When people injure you, ask yourself what good or harm they thought would come of it. If you understand that, you’ll feel sympathy rather than outrage or anger. Your sense of good and evil may be the same as theirs, or near it, in which case you have to excuse them. Or your sense of good and evil may differ from theirs. In which case they’re misguided and deserve your compassion. Is that so hard?

Marcus Aurelius, circa 2000

You can use your moral imagination in most situations.

And so I may have lied about loving Sarah Palin. But the point, I guess, is that if I have cut out the option that I might love her–or some part about her–in the future, then I’ve already restricted myself.

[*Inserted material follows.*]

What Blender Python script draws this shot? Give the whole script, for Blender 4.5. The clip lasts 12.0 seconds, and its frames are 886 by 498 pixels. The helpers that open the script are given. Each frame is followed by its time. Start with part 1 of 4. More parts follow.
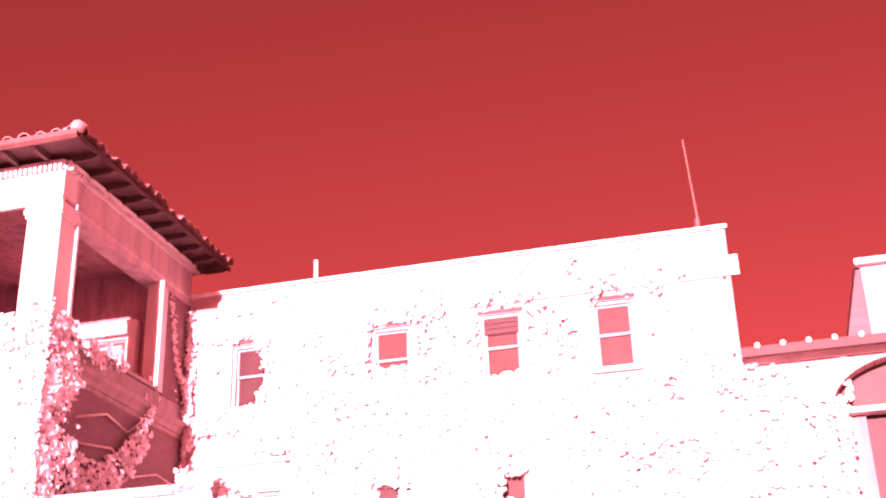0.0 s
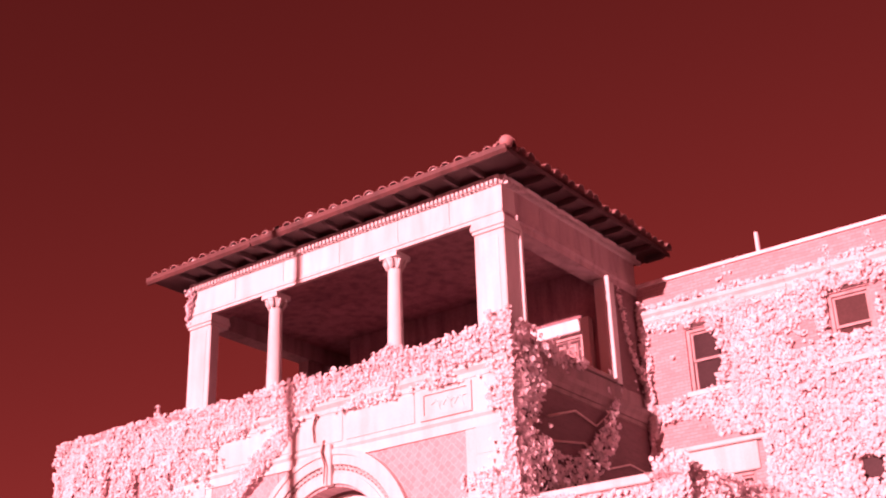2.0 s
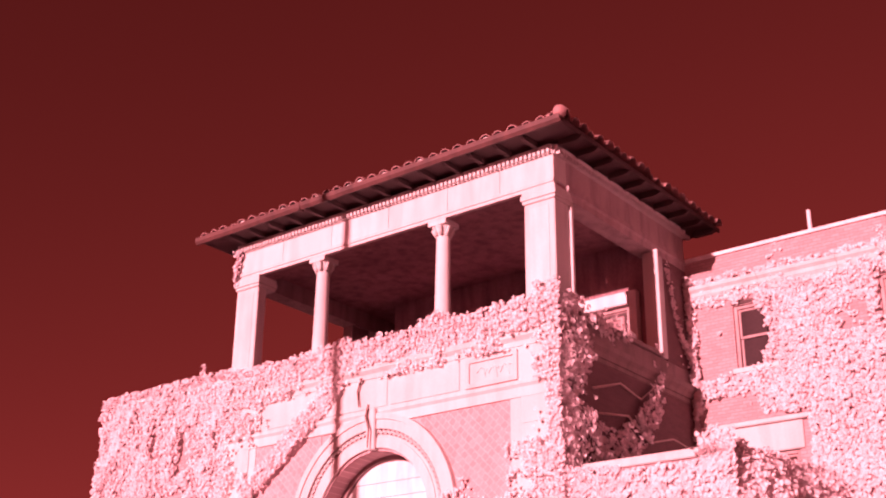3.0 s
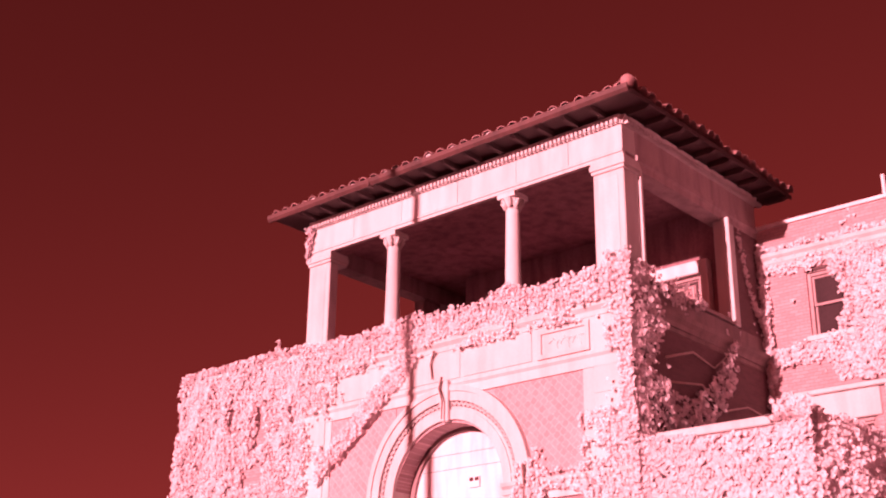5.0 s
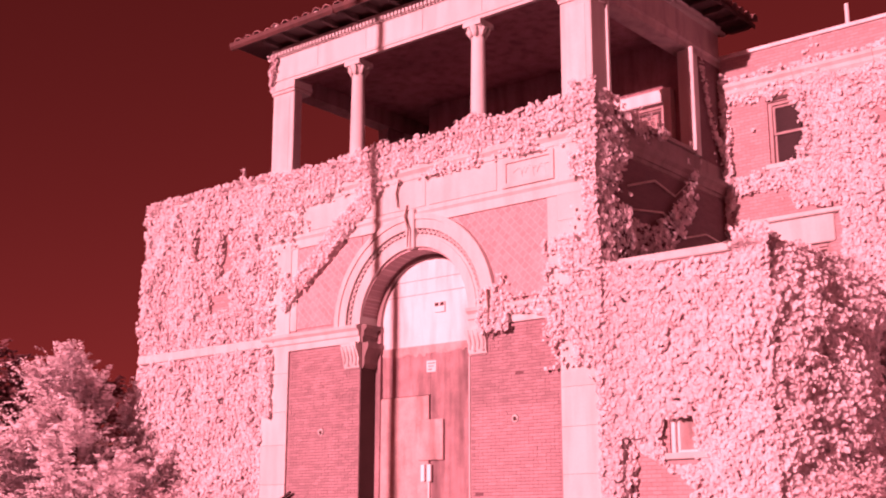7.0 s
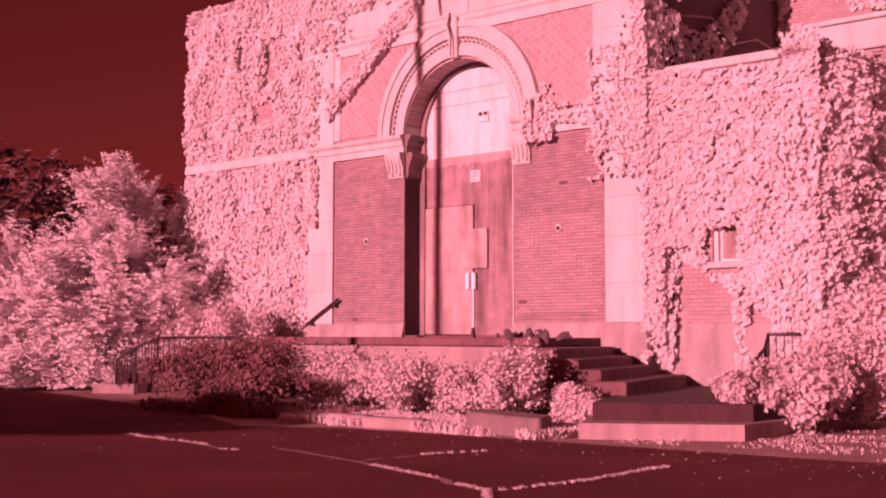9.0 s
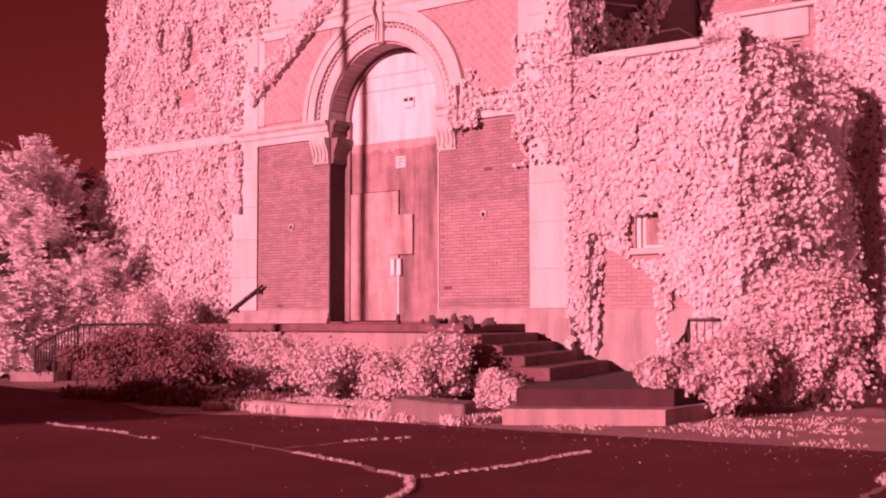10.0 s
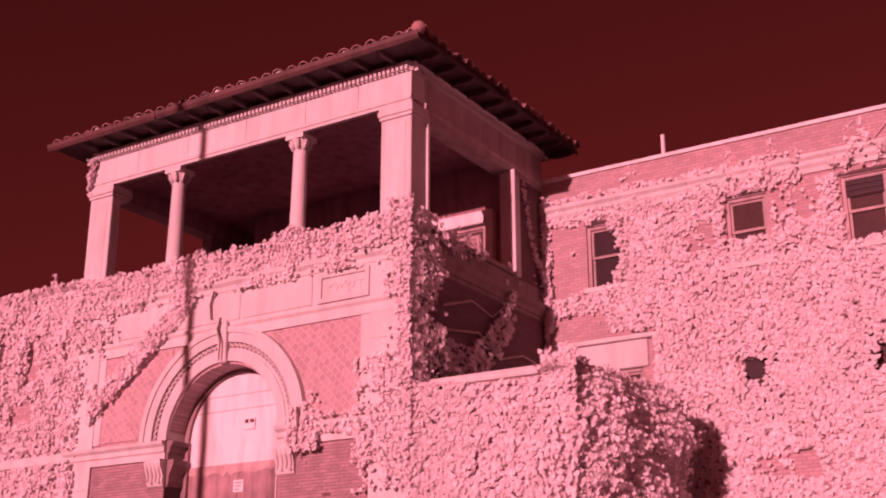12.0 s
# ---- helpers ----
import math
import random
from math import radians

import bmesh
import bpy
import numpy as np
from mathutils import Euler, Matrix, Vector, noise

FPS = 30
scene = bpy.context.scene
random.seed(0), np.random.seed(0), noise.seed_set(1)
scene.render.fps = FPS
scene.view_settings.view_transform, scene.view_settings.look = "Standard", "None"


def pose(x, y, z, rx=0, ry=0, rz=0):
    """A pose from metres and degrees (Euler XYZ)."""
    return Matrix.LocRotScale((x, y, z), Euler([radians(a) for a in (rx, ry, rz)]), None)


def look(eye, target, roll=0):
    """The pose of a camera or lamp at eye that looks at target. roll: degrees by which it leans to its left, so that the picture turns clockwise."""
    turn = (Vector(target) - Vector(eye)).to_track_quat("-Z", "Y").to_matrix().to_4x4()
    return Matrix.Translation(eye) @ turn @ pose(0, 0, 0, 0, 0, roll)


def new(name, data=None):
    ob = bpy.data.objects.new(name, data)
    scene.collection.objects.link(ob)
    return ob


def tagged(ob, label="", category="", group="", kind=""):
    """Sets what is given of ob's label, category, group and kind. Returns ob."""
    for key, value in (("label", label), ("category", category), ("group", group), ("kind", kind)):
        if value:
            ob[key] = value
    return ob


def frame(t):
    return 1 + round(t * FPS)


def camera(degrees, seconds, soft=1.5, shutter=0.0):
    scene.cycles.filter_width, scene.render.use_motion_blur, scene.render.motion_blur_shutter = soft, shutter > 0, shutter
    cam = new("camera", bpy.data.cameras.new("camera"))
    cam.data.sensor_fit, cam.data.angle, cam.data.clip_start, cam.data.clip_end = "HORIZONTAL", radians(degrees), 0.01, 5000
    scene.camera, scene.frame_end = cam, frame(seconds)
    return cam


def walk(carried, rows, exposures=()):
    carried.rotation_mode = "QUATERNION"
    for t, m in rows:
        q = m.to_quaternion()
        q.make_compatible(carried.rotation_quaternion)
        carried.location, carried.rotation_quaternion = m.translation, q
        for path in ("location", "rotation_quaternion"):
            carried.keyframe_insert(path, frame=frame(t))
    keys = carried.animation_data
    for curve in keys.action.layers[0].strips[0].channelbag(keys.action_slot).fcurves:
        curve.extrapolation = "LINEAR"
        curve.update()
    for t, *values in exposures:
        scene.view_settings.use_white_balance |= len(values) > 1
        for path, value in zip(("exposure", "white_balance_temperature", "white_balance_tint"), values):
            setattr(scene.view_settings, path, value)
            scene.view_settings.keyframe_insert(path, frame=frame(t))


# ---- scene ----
cam = camera(40.0, 12.0, soft=2.1)
ROWS = [
    (0, look((0.409, 0.607, 1.485), (-4.153, 18.308, 9.600), -1.78)),
    (0.3, look((0.352, 0.608, 1.497), (-5.624, 18.041, 9.268), -0.88)),
    (0.5, look((0.387, 0.637, 1.480), (-6.620, 17.623, 9.378), -0.38)),
    (1, look((0.365, 0.597, 1.472), (-8.127, 16.778, 9.600), -2.71)),
    (1.5, look((0.307, 0.528, 1.466), (-9.692, 15.908, 9.434), -1.02)),
    (2, look((0.212, 0.450, 1.460), (-10.584, 15.198, 9.580), -1.85)),
    (2.5, look((0.111, 0.391, 1.454), (-11.014, 15.081, 9.229), -0.87)),
    (3, look((0.028, 0.335, 1.444), (-11.404, 14.848, 9.104), 0.64)),
    (3.5, look((-0.020, 0.263, 1.431), (-11.817, 14.529, 9.001), 0.11)),
    (3.7, look((-0.023, 0.242, 1.426), (-12.435, 14.024, 8.909), 0.48)),
    (5.3, look((0.081, 0.181, 1.327), (-12.216, 14.255, 8.448), 0.96)),
    (5.5, look((0.089, 0.164, 1.321), (-11.926, 14.584, 8.227), 0.86)),
    (6, look((0.101, 0.081, 1.300), (-11.670, 15.000, 7.534), 0.30)),
    (6.5, look((0.089, -0.027, 1.281), (-12.048, 14.974, 6.543), 0.45)),
    (7, look((0.077, -0.125, 1.277), (-12.286, 14.914, 5.861), 0.09)),
    (7.5, look((0.081, -0.191, 1.287), (-13.051, 14.512, 4.661), -0.11)),
    (7.7, look((0.087, -0.196, 1.293), (-13.321, 14.368, 4.140), -0.16)),
    (9.3, look((0.138, -0.083, 1.442), (-13.059, 14.889, 2.730), 0.11)),
    (9.5, look((0.140, -0.076, 1.444), (-12.974, 14.972, 2.701), -0.15)),
    (10, look((0.143, -0.055, 1.441), (-12.197, 15.642, 2.599), -0.10)),
    (10.5, look((0.146, -0.010, 1.441), (-11.345, 16.330, 2.417), -0.46)),
    (11, look((0.214, 0.165, 1.456), (-11.168, 16.450, 3.742), -0.68)),
    (11.5, look((0.338, 0.396, 1.465), (-10.845, 16.237, 6.367), -0.86)),
    (12, look((0.545, 0.674, 1.467), (-9.609, 16.687, 7.830), 0.01)),
]
EXPOSURES = [(0.0, 3.08, 6500, 10), (0.5, 1.97, 6500, 8), (1.0, 1.62, 6500, 0), (1.5, 1.5, 6500, -4), (2.0, 1.46, 6500, -3), (2.5, 1.34, 6500, -2), (3.5, 1.24, 6500, -1), (5.5, 1.17, 6500, 0), (7.0, 0.85, 6500, 6),
             (9.5, 0.5, 6500, 11), (10.5, 0.55, 6500, 11), (11.5, 0.4, 6500, 10), (12.0, 0.27, 6500, 10)]
walk(cam, ROWS, EXPOSURES)

# ---- light: low sun from behind the viewer, deep red infrared sky ----
world = bpy.data.worlds.new("sky")
scene.world = world
world.use_nodes = True
wn, wl = world.node_tree.nodes, world.node_tree.links
sky = wn.new("ShaderNodeTexSky")
sky.sky_type = "NISHITA"
sky.sun_disc = False
SUN_FROM = Vector((-0.006, -1.0, 0.185)).normalized()
sky.sun_elevation = math.asin(SUN_FROM.z)
sky.sun_rotation = math.atan2(SUN_FROM.x, SUN_FROM.y)
grey = wn.new("ShaderNodeRGBToBW")
tint = wn.new("ShaderNodeMix")
tint.data_type, tint.blend_type = "RGBA", "MULTIPLY"
tint.inputs["Factor"].default_value = 1.0
tint.inputs["B"].default_value = (0.64, 0.058, 0.061, 1)
wl.new(sky.outputs["Color"], grey.inputs["Color"])
wl.new(grey.outputs["Val"], tint.inputs["A"])
wl.new(tint.outputs["Result"], wn["Background"].inputs["Color"])
wn["Background"].inputs["Strength"].default_value = 0.05
sun = new("sun", bpy.data.lights.new("sun", "SUN"))
sun.data.energy, sun.data.angle, sun.data.color = 5.0, radians(0.6), (1.0, 0.355, 0.435)
sun.matrix_world = look(SUN_FROM * 60, (0, 0, 0))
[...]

It is not to suddenly try to convince myself to agree with Sarah Palin, but to ask, “Do I disagree with [insert latest comment here] because of what she actually said, or because it was Sarah Palin who said it?” And at the very least, can I understand why she would say that?

So the next time you are on a flight with a cranky flight attendant, in traffic behind an impatient person, or in any situation where your default reaction is to complain or to harden your opinion towards something or someone, think:

this person is doing this for a reason—a reason or emotion that may be identical to one that motivates some of my actions.

Going through this mental process makes things that can be very annoying a lot less….annoying.

And luckily for us, we are young. It will be much easier for us to make sure that our opinions and perspectives have not hardened; to make sure that we are open to changing or softening our minds when compelling reasons arise.

All right, I will step off of my soapbox for another day.

You have survived the rant. Now go enjoy your weekend.

In truth (if Wikipedia=truth), we did not kill the Chinese ambassador. But we did (accidentally) bomb the embassy and three people died. And from the Chinese perspective, the Korean War was a win, not a stalemate.